Problem requirements> Write out the material exactly. Do not include the pictures.

Supplied material>

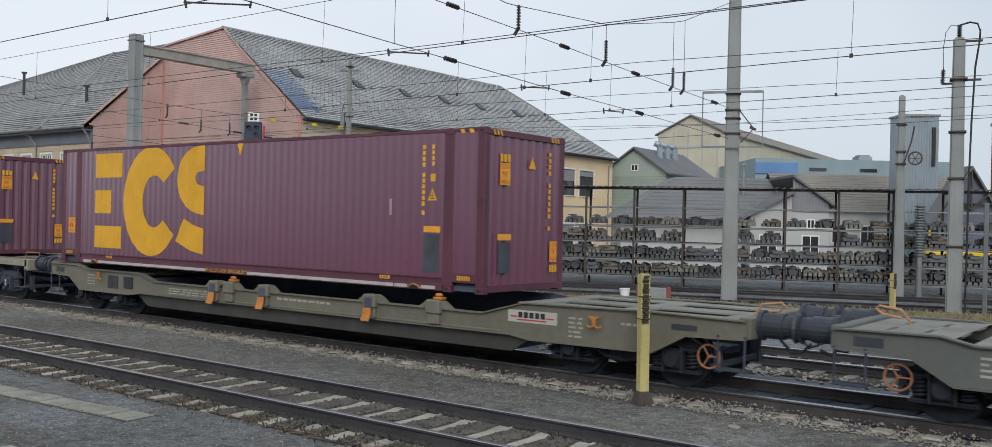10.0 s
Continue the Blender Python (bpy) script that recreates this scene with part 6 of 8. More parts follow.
def boards(bm, a0, a1, z0, z1, holes, face, out, axis, pitch=0.135, top=None):
    """Lapped boards on a wall face; out: the way they lap; top(z): limits of the course under a sloping verge."""
    z = z0
    while z < z1 - 0.02:
        h = min(pitch, z1 - z)
        lim = top(z + h * .5) if top else (a0, a1)
        if lim[1] - lim[0] > .05:
            spans = [(lim[0], lim[1])]
            for q in holes:
                if q[2] < z + h * .6 and q[3] > z + h * .4:
                    nxt = []
                    for a, b in spans:
                        if q[1] <= a or q[0] >= b:
                            nxt.append((a, b))
                        else:
                            if q[0] > a:
                                nxt.append((a, q[0]))
                            if q[1] < b:
                                nxt.append((q[1], b))
                    spans = nxt
            for a, b in spans:
                def at(s, o, zz):
                    return (s, face + out * o, zz) if axis == "x" else (face + out * o, s, zz)
                p = [at(a, .012, z), at(a, .05, z), at(a, .012, z + h), at(b, .012, z), at(b, .05, z), at(b, .012, z + h)]
                v = [bm.verts.new(q) for q in p]
                for f in ((1, 4, 5, 2), (0, 3, 4, 1), (0, 1, 2), (3, 5, 4)):
                    bm.faces.new([v[i] for i in f])
        z += h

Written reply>
10.0 s
Continue the Blender Python (bpy) script that recreates this scene with part 6 of 8. More parts follow.
def boards(bm, a0, a1, z0, z1, holes, face, out, axis, pitch=0.135, top=None):
    """Lapped boards on a wall face; out: the way they lap; top(z): limits of the course under a sloping verge."""
    z = z0
    while z < z1 - 0.02:
        h = min(pitch, z1 - z)
        lim = top(z + h * .5) if top else (a0, a1)
        if lim[1] - lim[0] > .05:
            spans = [(lim[0], lim[1])]
            for q in holes:
                if q[2] < z + h * .6 and q[3] > z + h * .4:
                    nxt = []
                    for a, b in spans:
                        if q[1] <= a or q[0] >= b:
                            nxt.append((a, b))
                        else:
                            if q[0] > a:
                                nxt.append((a, q[0]))
                            if q[1] < b:
                                nxt.append((q[1], b))
                    spans = nxt
            for a, b in spans:
                def at(s, o, zz):
                    return (s, face + out * o, zz) if axis == "x" else (face + out * o, s, zz)
                p = [at(a, .012, z), at(a, .05, z), at(a, .012, z + h), at(b, .012, z), at(b, .05, z), at(b, .012, z + h)]
                v = [bm.verts.new(q) for q in p]
                for f in ((1, 4, 5, 2), (0, 3, 4, 1), (0, 1, 2), (3, 5, 4)):
                    bm.faces.new([v[i] for i in f])
        z += h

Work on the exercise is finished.